On Sep 26, 5:45 am, "David Cournapeau" <[EMAIL PROTECTED]> wrote:

> I am fairly experienced in matlab (have been using it extensively for
> 5 years in academical context), and now with numpy, and generally,
> they are comparable speed-wise. Matlab has some niceties which makes
> it faster in some simple cases (JIT for loops, function calls faster,
> sometimes COW semantics means it faster),

I've used Matlab for 10 years.

Matlab has a horrible pass-by-value semantics, which means that arrays
are copied in and copied out form function calls. Yes there is a copy-
on-write optimization. But unless you are not careful, it will kill
performance and make memory usage skyrocket. Also, slicing creates a
new array, whereas in numpy slicing gives you a view of an existing
array. This generally makes Matlab slow, and it wastes terrible
amounts of memory.

For example I once tested D4 wavelet transforms on a 64 MB array of
doubles (i.e. length 2**23). Matlab R14 Service Pack 2 did this in 27
seconds, whereas Python 2.4 with NumPy 1.0 one required 3.4 seconds.
That is an order of magnitude speed difference in favour of Python.

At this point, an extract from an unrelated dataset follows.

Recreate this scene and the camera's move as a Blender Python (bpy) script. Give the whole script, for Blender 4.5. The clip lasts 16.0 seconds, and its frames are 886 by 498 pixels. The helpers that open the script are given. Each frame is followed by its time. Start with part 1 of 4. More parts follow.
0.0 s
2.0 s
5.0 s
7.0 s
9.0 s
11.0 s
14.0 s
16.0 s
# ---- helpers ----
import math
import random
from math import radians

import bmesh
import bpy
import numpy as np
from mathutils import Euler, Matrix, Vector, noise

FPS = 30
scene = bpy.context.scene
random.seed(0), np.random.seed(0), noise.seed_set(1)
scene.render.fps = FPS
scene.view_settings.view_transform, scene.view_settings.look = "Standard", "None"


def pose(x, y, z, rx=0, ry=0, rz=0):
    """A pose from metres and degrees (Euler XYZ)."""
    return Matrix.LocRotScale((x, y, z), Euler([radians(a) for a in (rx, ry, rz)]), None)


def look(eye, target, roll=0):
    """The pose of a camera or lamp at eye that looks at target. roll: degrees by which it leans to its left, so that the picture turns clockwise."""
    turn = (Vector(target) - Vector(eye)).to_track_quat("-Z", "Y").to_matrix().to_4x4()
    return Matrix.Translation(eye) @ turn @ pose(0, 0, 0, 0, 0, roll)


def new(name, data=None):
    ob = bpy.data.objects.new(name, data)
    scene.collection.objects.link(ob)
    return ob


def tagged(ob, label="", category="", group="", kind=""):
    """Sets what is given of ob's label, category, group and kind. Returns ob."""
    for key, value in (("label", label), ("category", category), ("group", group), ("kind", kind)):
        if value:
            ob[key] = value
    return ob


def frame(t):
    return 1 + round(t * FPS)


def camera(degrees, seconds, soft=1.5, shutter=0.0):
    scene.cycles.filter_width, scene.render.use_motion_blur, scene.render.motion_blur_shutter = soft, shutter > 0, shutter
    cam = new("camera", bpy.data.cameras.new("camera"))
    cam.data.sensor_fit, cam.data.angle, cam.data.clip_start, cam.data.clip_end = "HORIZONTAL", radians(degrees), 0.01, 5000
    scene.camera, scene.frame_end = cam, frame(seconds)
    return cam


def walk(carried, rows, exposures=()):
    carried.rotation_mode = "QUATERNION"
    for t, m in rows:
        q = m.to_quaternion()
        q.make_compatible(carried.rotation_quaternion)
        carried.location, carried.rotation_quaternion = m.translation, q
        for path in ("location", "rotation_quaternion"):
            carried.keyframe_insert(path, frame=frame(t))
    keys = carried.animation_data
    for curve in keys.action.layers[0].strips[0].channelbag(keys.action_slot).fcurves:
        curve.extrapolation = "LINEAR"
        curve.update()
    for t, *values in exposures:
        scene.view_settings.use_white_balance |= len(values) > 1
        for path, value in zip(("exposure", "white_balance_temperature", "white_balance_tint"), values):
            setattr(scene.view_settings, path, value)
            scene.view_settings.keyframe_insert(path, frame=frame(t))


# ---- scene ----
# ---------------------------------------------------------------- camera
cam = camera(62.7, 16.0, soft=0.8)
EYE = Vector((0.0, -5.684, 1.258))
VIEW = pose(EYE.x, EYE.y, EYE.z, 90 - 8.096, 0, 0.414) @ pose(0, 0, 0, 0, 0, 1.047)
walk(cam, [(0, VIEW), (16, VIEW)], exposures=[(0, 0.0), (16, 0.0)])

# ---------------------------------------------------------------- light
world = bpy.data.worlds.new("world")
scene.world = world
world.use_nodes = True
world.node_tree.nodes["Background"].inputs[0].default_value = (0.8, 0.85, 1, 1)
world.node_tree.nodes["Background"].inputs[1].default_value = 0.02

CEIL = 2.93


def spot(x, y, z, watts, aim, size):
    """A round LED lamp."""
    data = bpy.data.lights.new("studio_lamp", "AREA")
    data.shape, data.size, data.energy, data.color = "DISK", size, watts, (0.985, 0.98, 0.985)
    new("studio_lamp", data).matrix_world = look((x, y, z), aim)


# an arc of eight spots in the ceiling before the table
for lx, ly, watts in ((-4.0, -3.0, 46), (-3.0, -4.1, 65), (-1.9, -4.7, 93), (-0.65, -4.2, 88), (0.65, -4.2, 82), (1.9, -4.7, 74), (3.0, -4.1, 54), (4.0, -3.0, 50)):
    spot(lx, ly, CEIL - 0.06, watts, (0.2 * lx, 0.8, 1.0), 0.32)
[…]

Matlab also has a strange habit of fragmenting the heap. This can be
so bad that you have to stop the script, run a special function called
pack() do defragement, and restart. I've never seen that with Python.

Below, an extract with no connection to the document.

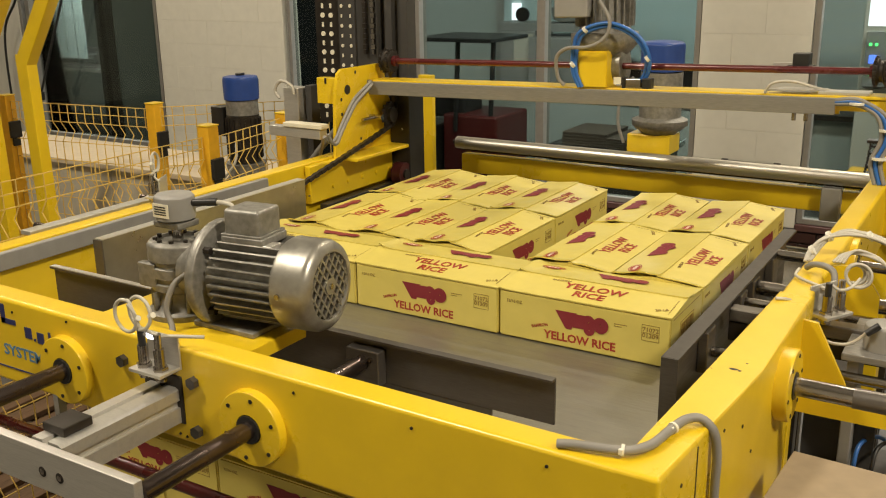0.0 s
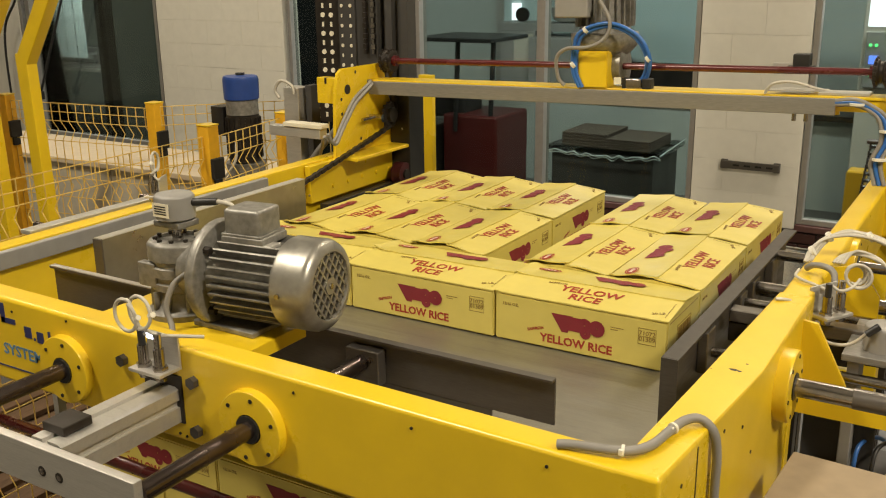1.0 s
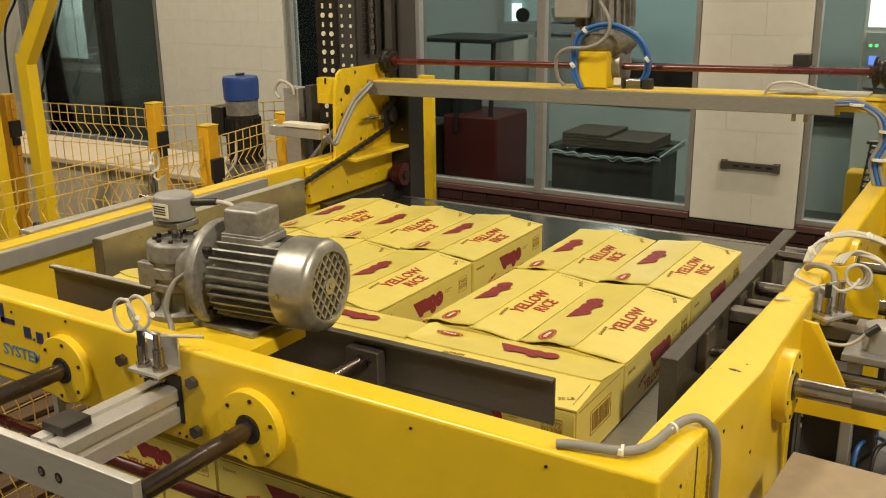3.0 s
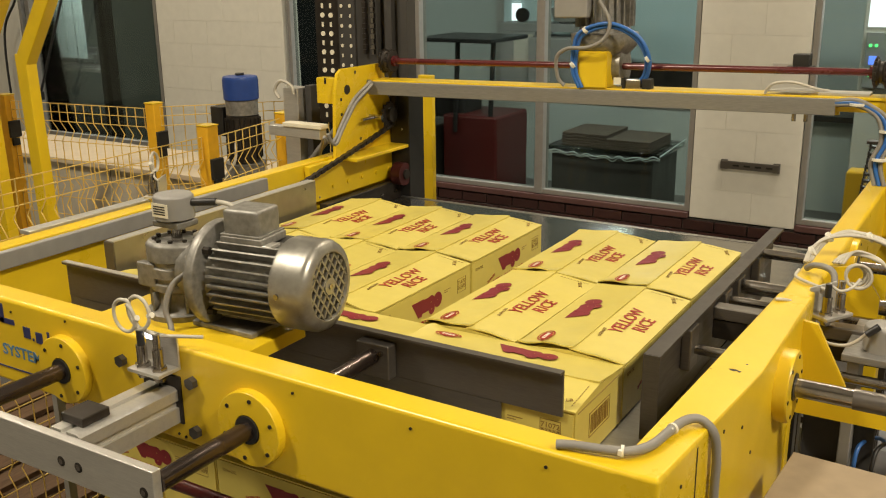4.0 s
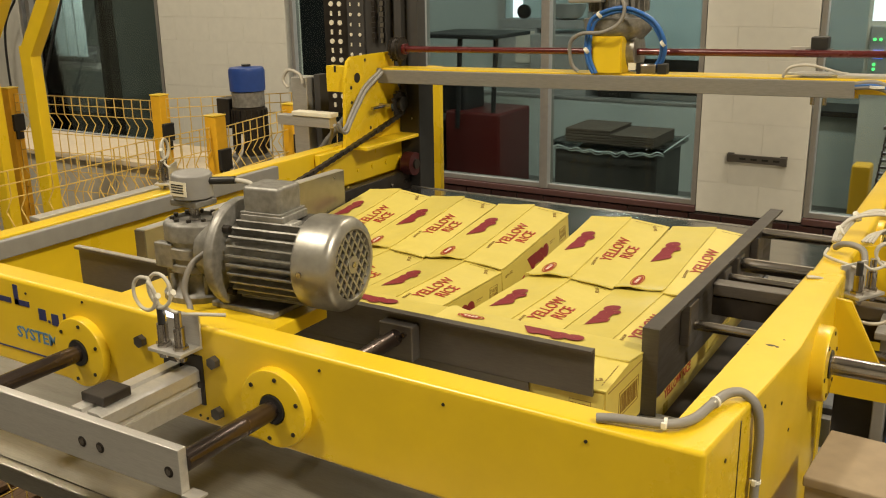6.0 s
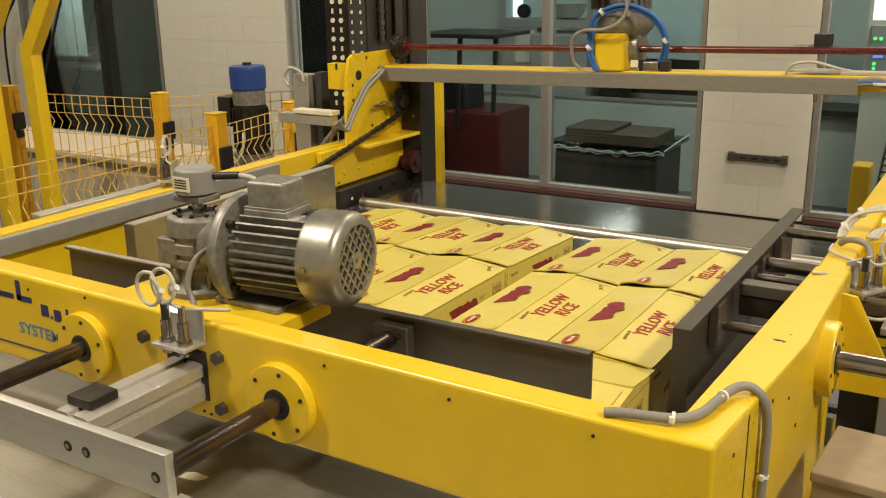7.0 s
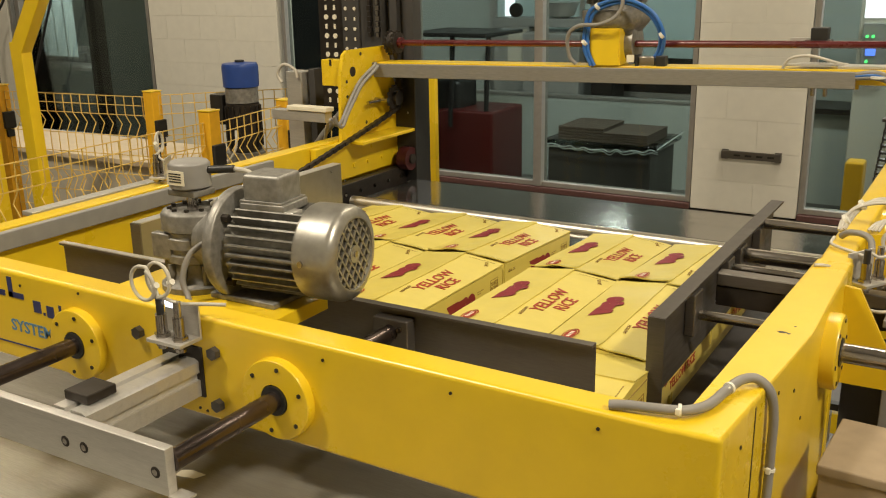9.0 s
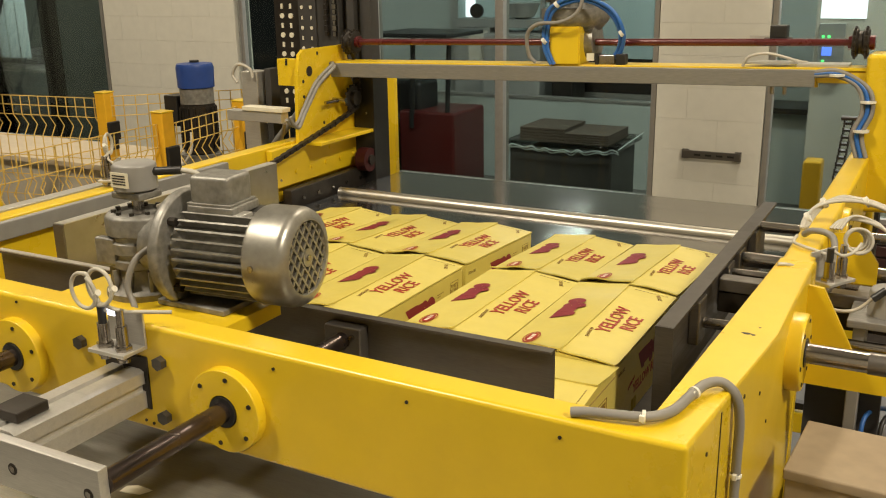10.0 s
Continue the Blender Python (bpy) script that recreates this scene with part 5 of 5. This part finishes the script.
# ---- movement ----
def motions():
    # travel of the layer along the plate
    slide = ((0, 0), (0.85, 0), (1.0, -0.020), (1.5, -0.115), (2.0, -0.228), (2.5, -0.362), (2.95, -0.472), (3.2, SHIFT), (10, SHIFT))
    squeeze = ((0, 0), (4.0, 0.0), (4.5, 0.018), (5.0, 0.033), (5.5, 0.038), (10, 0.038))

    def at(tab, t):
        for (t0, v0), (t1, v1) in zip(tab, tab[1:]):
            if t0 <= t <= t1:
                return v0 + (v1 - v0) * (t - t0) / (t1 - t0)
        return tab[-1][1]
    tips = {1: ((0, 0, 0), (6.05, 0, 0), (6.22, -9, 0), (6.4, 0, DROP), (10, 0, DROP)),
            2: ((0, 0, 0), (5.12, 0, 0), (5.3, -4.5, 0), (5.5, -7.0, 0), (5.82, -7.4, 0.002), (6.0, 0, DROP), (10, 0, DROP)),
            3: ((0, 0, 0), (5.85, 0, 0), (6.0, 7.2, 0), (6.2, -3.0, DROP + 0.021), (10, -3.0, DROP + 0.021))}
    for ob, x, y, turn, row, col in LAYER:
        times = sorted({t for t, _ in slide} | {t for t, _ in squeeze} | {t for t, _, _ in tips[row]})
        rows = []
        half = 0.107 if row == 1 else 0.198
        for t in times:
            dx = at(squeeze, t) if col == "trio" else (at(squeeze, t) * 0.3 if x < -0.9 else (-0.2 * at(squeeze, t) if col == "pair" else 0.0))
            tilt = at([(a, b) for a, b, _ in tips[row]], t)
            drop = at([(a, c) for a, _, c in tips[row]], t)
            yy = y + at(slide, t)
            py = yy - half if row < 3 else yy + half
            m = Matrix.Translation((0, py, PLATE)) @ Matrix.Rotation(radians(tilt), 4, "X") @ Matrix.Translation((0, -py, -PLATE)) @ pose(x + dx, yy, PLATE, 0, 0, turn)
            rows.append((t, Matrix.Translation((0, 0, -drop)) @ m))
        walk(ob, rows)
    walk(P_FRONT, [(t, pose(0, v, 0)) for t, v in ((0, 0), (5.0, 0), (5.3, -0.06), (5.6, -0.19), (6.0, -0.42), (6.4, -0.62), (6.65, -0.66), (10, -0.66))])
    walk(P_REAR, [(t, pose(0, v, 0)) for t, v in ((0, 0), (5.1, 0), (5.5, 0.08), (5.8, 0.18), (6.2, 0.44), (6.6, 0.595), (6.8, 0.612), (7.0, 0.622), (7.5, 0.648), (8.0, 0.643), (8.5, 0.600), (9.0, 0.598), (9.5, 0.665), (10, 0.773))])
    walk(G_FRONT, [(t, pose(0, v, 0)) for t, v in ((0, 0), (3.2, 0), (4.0, 0.034), (5.5, 0.036), (6.2, 0.03), (7.0, 0.004), (7.5, 0.013), (8.0, 0.038), (8.5, 0.038), (9.0, 0.010), (9.5, 0.002), (10, 0))])
    walk(G_RIGHT, [(t, pose(-0.006 + v, 0, 0)) for t, v in ((0, 0.086), (2.7, 0.086), (3.6, 0.078), (4.0, 0.055), (4.5, 0.015), (5.0, 0), (5.5, 0), (6.2, 0.005), (7.0, 0.046), (7.5, 0.074), (8.0, 0.069), (8.5, 0.021), (9.0, 0), (9.5, 0.032), (10, 0.075))])
    walk(G_LEFT, [(t, pose(-1.164 + v, 0, 0)) for t, v in ((0, -0.105), (2.7, -0.105), (3.6, -0.095), (4.0, -0.063), (4.5, -0.022), (5.0, -0.006), (5.5, 0), (6.2, -0.004), (7.0, -0.043), (7.5, -0.075), (8.0, -0.065), (8.5, -0.018), (9.0, 0.0), (9.5, -0.026), (10, -0.073))])
    walk(ROLLER, [(t, pose(0, 0, v)) for t, v in ((0, 1.335), (0.3, 1.250), (0.6, 1.160), (0.9, 1.05), (1.3, 0.98), (1.8, 0.95), (10, 0.95))])
    walk(LIFT, [(t, pose(0, 0, v)) for t, v in ((0, 1.350), (0.2, 1.210), (0.4, 1.098), (0.8, 0.850), (1.1, 0.69), (1.6, 0.55), (2.2, 0.50), (10, 0.50))])


motions()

I more or less stopped using Matlab 3 years ago, and I have not
renewed my subscription for maintenance of my personal Matlab license
since. Matlab is a nice tool, but I have grown past it.

Matlab's strongest side is data visualization though. Although we have
matplotlib, mayavi and possibility of interfacing with gnuplot, it's
not anywhere near the capabilities of Matlab.